- [Prompt]:
Print, word for word, every line from the beginning of the listing up to and including the line with "flat=0.4), M_SILVER, bd)". Pictures are to be excluded.

- [Data segment]:
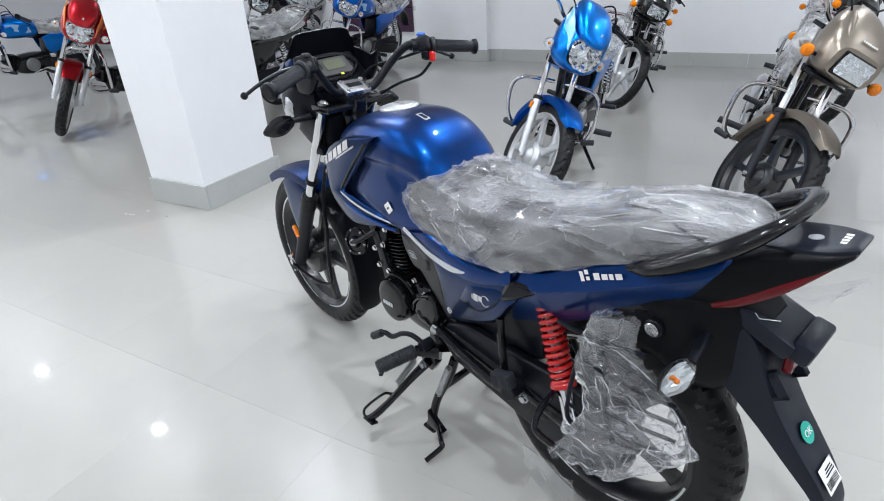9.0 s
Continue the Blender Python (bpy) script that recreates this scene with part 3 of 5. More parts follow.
    for x0, w0, h0, z0 in ((0.0, 0.008, 0.022, 0.009), (0.013, 0.008, 0.010, 0.018), (0.013, 0.008, 0.008, 0.004), (0.032, 0.013, 0.015, 0.008), (0.050, 0.013, 0.012, 0.0065), (0.067, 0.009, 0.012, 0.0065), (0.081, 0.014, 0.012, 0.0065)):
        part("maker_mark", place(box((x0 + w0 / 2, 0.0005, z0), (w0, 0.001, h0)), mm), M_WHITE, hero, "white plain bar", False)
    B = [(0.550, 0.595), (0.516, 0.605), (0.505, 0.588), (0.539, 0.579)]
    yb = lambda x, z: cover_y(x, z) - 0.006 - max(0, x - 0.5) * 0.15 + 0.0082
    bd = part("panel_mark", tube([(x, yb(x, z), z) for x, z in B], 0.0010, 5, 0, True), M_SILVER, hero, "small framed silver mark")
    for f in (0.32, 0.68):
        a, b = Vector(B[0]).lerp(Vector(B[1]), f), Vector(B[3]).lerp(Vector(B[2]), f)
        part("mark_bar", tube([(q.x, yb(q.x, q.y), q.y) for q in (a.lerp(b, 0.2), a.lerp(b, 0.8))], 0.0022, 5, flat=0.4), M_SILVER, bd)


def tail():
    bm = hull_loft([(0.06, 0.070, 0.64, 0.76, 3.0), (-0.10, 0.092, 0.672, 0.795, 3.2), (-0.18, 0.090, 0.712, 0.838, 3.6), (-0.25, 0.082, 0.752, 0.858, 4.0), (-0.31, 0.068, 0.802, 0.868, 3.8), (-0.355, 0.054, 0.842, 0.874, 3.4), (-0.374, 0.036, 0.860, 0.876, 2.8)], 40, 36)
    part("tail_cowl", bm, M_DEEP, hero, "pointed matte black tail cowl", sharp=50)
    p = part("tail_plate", patch([(-0.235, 0.052), (-0.30, 0.056), (-0.345, 0.050), (-0.378, 0.030)], [(-0.235, -0.052), (-0.30, -0.056), (-0.345, -0.050), (-0.378, -0.030)], lambda x, z: 0, 18, 12, 0.006, 0.0, 0.004), M_FLAP, hero, "flat grey-black rear plate")
    p.data.transform(Matrix(((1, 0, 0, 0), (0, 0, 1, 0), (-0.16, 1, 0, 0.822), (0, 0, 0, 1))))
    part("plate_dot", lathe([(0.010, 0), (0.010, 0.001)], 20, axis((-0.318, 0.012, 0.8735), (0.16, 0, 1))), M_SILVER, p)
    bm = place(mark_row(4, 0.042, 0.010, 0.1, 0.0006, 0.3, 14), Matrix(((0, 0.155, 0.988, -0.358), (-1, 0, 0, 0.022), (0, 0.988, -0.155, 0.8787), (0, 0, 0, 1))))
    part("plate_mark", bm, M_WHITE, p, "", False)
    for s in (1, -1):
        part("tail_lamp", patch([(-0.200, 0.734), (-0.25, 0.772), (-0.31, 0.820), (-0.371, 0.870)], [(-0.203, 0.728), (-0.255, 0.752), (-0.315, 0.800), (-0.373, 0.866)],
                                lambda x, z: lerp(x, [(-0.37, 0.045), (-0.31, 0.066), (-0.25, 0.080), (-0.18, 0.088)]) - max(0, 0.8 - z) * 0.1, 24, 8, 0.012, 0.002, 0.008, s), M_LENSRED, hero, "long red tail lamp lens")
    # grab rail round the back of the seat
    L = [(-0.085, 0.124, 0.783), (-0.13, 0.131, 0.802), (-0.19, 0.128, 0.837), (-0.245, 0.111, 0.874), (-0.284, 0.072, 0.903), (-0.296, 0.0, 0.911)]
    pts = L + [(x, -y, z) for x, y, z in reversed(L[:-1])]
    part("grab_rail", tube(pts, [0.007, 0.022, 0.025, 0.023, 0.018, 0.017, 0.018, 0.023, 0.025, 0.022, 0.007], 18, 80, flat=0.66), M_GLOSS, hero, "gloss black looped grab rail")
    # inner rear fender and number plate holder
    f = part("rear_fender", hull_loft([(0.08, 0.072, 0.54, 0.70, 3), (-0.05, 0.090, 0.565, 0.72, 4), (-0.12, 0.098, 0.585, 0.745, 4.5), (-0.19, 0.094, 0.555, 0.765, 4.5), (-0.235, 0.070, 0.545, 0.77, 4), (-0.270, 0.052, 0.58, 0.75, 3.4), (-0.295, 0.040, 0.62, 0.73, 3)], 24, 28), M_DEEP, hero)
    part("fender_bolt", lathe([(0.014, 0), (0.014, 0.002), (0.012, 0.004), (0.004, 0.004)], 24, axis((-0.133, 0.1085, 0.668), (0.1, 1, -0.1))), M_STEEL, f)
    part("bolt_boss", rod((-0.133, 0.07, 0.668), (-0.133, 0.108, 0.668), 0.018), M_BLACK, f)
    h = bmesh.new()
    path = [((-0.195, 0.692), 0.052, 0.034), ((-0.238, 0.660), 0.058, 0.052), ((-0.268, 0.610), 0.056, 0.046), ((-0.300, 0.566), 0.052, 0.034), ((-0.335, 0.524), 0.049, 0.025), ((-0.374, 0.478), 0.046, 0.020), ((-0.412, 0.433), 0.042, 0.015), ((-0.440, 0.392), 0.037, 0.010), ((-0.449, 0.377), 0.028, 0.006)]
    P = spline([(p[0], w, p[1]) for p, w, d in path], 40)
    D = spline([(d, 0, 0) for p, w, d in path], 40)
    rings = []
    for i, (q, d) in enumerate(zip(P, D)):
        a, b = P[max(i - 1, 0)], P[min(i + 1, 39)]
        t = Vector((b.x - a.x, 0, b.z - a.z)).normalized()
        nrm = Vector((t.z, 0, -t.x))
        w, d = q.y, d.x
        c = Vector((q.x, 0, q.z))
        rings.append([c + nrm * (d * u) + Vector((0, w * v, 0)) for u, v in ((-1, -0.8), (-0.8, -1), (0.80, -1), (0.96, -0.97), (1, -0.90), (1, -0.3), (1, 0.3), (1, 0.90), (0.96, 0.97), (0.80, 1), (-0.8, 1), (-1, 0.8))])
    skin(h, rings)
    bmesh.ops.recalc_face_normals(h, faces=h.faces)
    g = part("plate_holder", h, M_FLAP, hero, "long matte black rear mudflap with plate holder", sharp=40)
    part("holder_box", place(box((0, 0, 0), (0.112, 0.112, 0.034), None, 0.007, 2), Matrix.Translation((-0.283, 0, 0.709)) @ Matrix.Rotation(radians(-24), 4, "Y")), M_FLAP, g)
    part("plate_lamp", place(box((0, 0, 0), (0.036, 0.100, 0.040), None, 0.008, 2), Matrix.Translation((-0.346, 0, 0.690)) @ Matrix.Rotation(radians(-16), 4, "Y")), M_FLAP, g, "grainy grey plate lamp housing")
    part("rear_reflector", box((-0.330, 0, 0.650), (0.014, 0.062, 0.036), None, 0.003), M_LENSRED, g)
    for s in (1, -1):
        # two small hooks with open slots stand out from the flap below the lamp
        rib = bmesh.new()
        for dx, dz, w, h in ((0.0, 0.0, 0.006, 0.052), (0.012, 0.020, 0.030, 0.008), (0.012, -0.022, 0.030, 0.008)):
            add_box(rib, (dx - 0.012, 0, dz), (w + 0.012, 0.014, h), None, 0.002)
        part("holder_rib", place(rib, Matrix.Translation((-0.318, s * 0.040, 0.606)) @ Matrix.Rotation(radians(36), 4, "Y")), M_FLAP, g)
    part("chalk_tick", tube([(-0.271, 0.046, 0.7345), (-0.280, 0.052, 0.7305), (-0.303, 0.022, 0.7205)], 0.0008, 5), M_WHITE, g, "thin white chalk tick")
    st = part("round_sticker", lathe([(0.0185, 0), (0.0185, 0.0012)], 28, axis((-0.3775, 0.002, 0.5135), (-0.79, 0.0, 0.61))), M_GREEN, g, "round green sticker lettered OK")
    cu = bpy.data.curves.new("letters", "FONT")
    cu.body, cu.size, cu.align_x, cu.align_y, cu.extrude = "OK", 0.017, "CENTER", "CENTER", 0.0003
    tx = new("letters", cu)
    tx.parent = g
    tx.matrix_local = Matrix.Translation((-0.3795, 0.002, 0.5150)) @ Matrix(((0, 0.6, -0.8, 0), (-1, 0, 0, 0), (0, 0.8, 0.6, 0), (0, 0, 0, 1)))
    tx.data.materials.append(M_WHITE)
    la = part("bar_label", box((0, 0, 0), (0.046, 0.052, 0.001), facing((-0.4265, 0.0, 0.4460), (-0.80, 0, 0.60))), M_WHITE, g, "white printed label with black bars")
    bm = bmesh.new()
    rnd = random.Random(4)
    for i in range(11):
        add_box(bm, (-0.010, -0.020 + i * 0.004, 0.001), (0.014, rnd.uniform(0.001, 0.0026), 0.0006), facing((-0.4265, 0.0, 0.4460), (-0.80, 0, 0.60)))
    for i in range(3):
        add_box(bm, (0.004 + i * 0.005, -0.004, 0.001), (0.002, 0.036 - 0.006 * i, 0.0006), facing((-0.4265, 0.0, 0.4460), (-0.80, 0, 0.60)))
    part("label_bars", bm, M_BLACK, la, "", False)
    for s in (1, -1):
        indicator("rear_indicator", (-0.212, s * 0.062, 0.682), (-0.222, s * 0.142, 0.662), (-0.204, s * 0.202, 0.624), s, True)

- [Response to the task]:
9.0 s
Continue the Blender Python (bpy) script that recreates this scene with part 3 of 5. More parts follow.
    for x0, w0, h0, z0 in ((0.0, 0.008, 0.022, 0.009), (0.013, 0.008, 0.010, 0.018), (0.013, 0.008, 0.008, 0.004), (0.032, 0.013, 0.015, 0.008), (0.050, 0.013, 0.012, 0.0065), (0.067, 0.009, 0.012, 0.0065), (0.081, 0.014, 0.012, 0.0065)):
        part("maker_mark", place(box((x0 + w0 / 2, 0.0005, z0), (w0, 0.001, h0)), mm), M_WHITE, hero, "white plain bar", False)
    B = [(0.550, 0.595), (0.516, 0.605), (0.505, 0.588), (0.539, 0.579)]
    yb = lambda x, z: cover_y(x, z) - 0.006 - max(0, x - 0.5) * 0.15 + 0.0082
    bd = part("panel_mark", tube([(x, yb(x, z), z) for x, z in B], 0.0010, 5, 0, True), M_SILVER, hero, "small framed silver mark")
    for f in (0.32, 0.68):
        a, b = Vector(B[0]).lerp(Vector(B[1]), f), Vector(B[3]).lerp(Vector(B[2]), f)
        part("mark_bar", tube([(q.x, yb(q.x, q.y), q.y) for q in (a.lerp(b, 0.2), a.lerp(b, 0.8))], 0.0022, 5, flat=0.4), M_SILVER, bd)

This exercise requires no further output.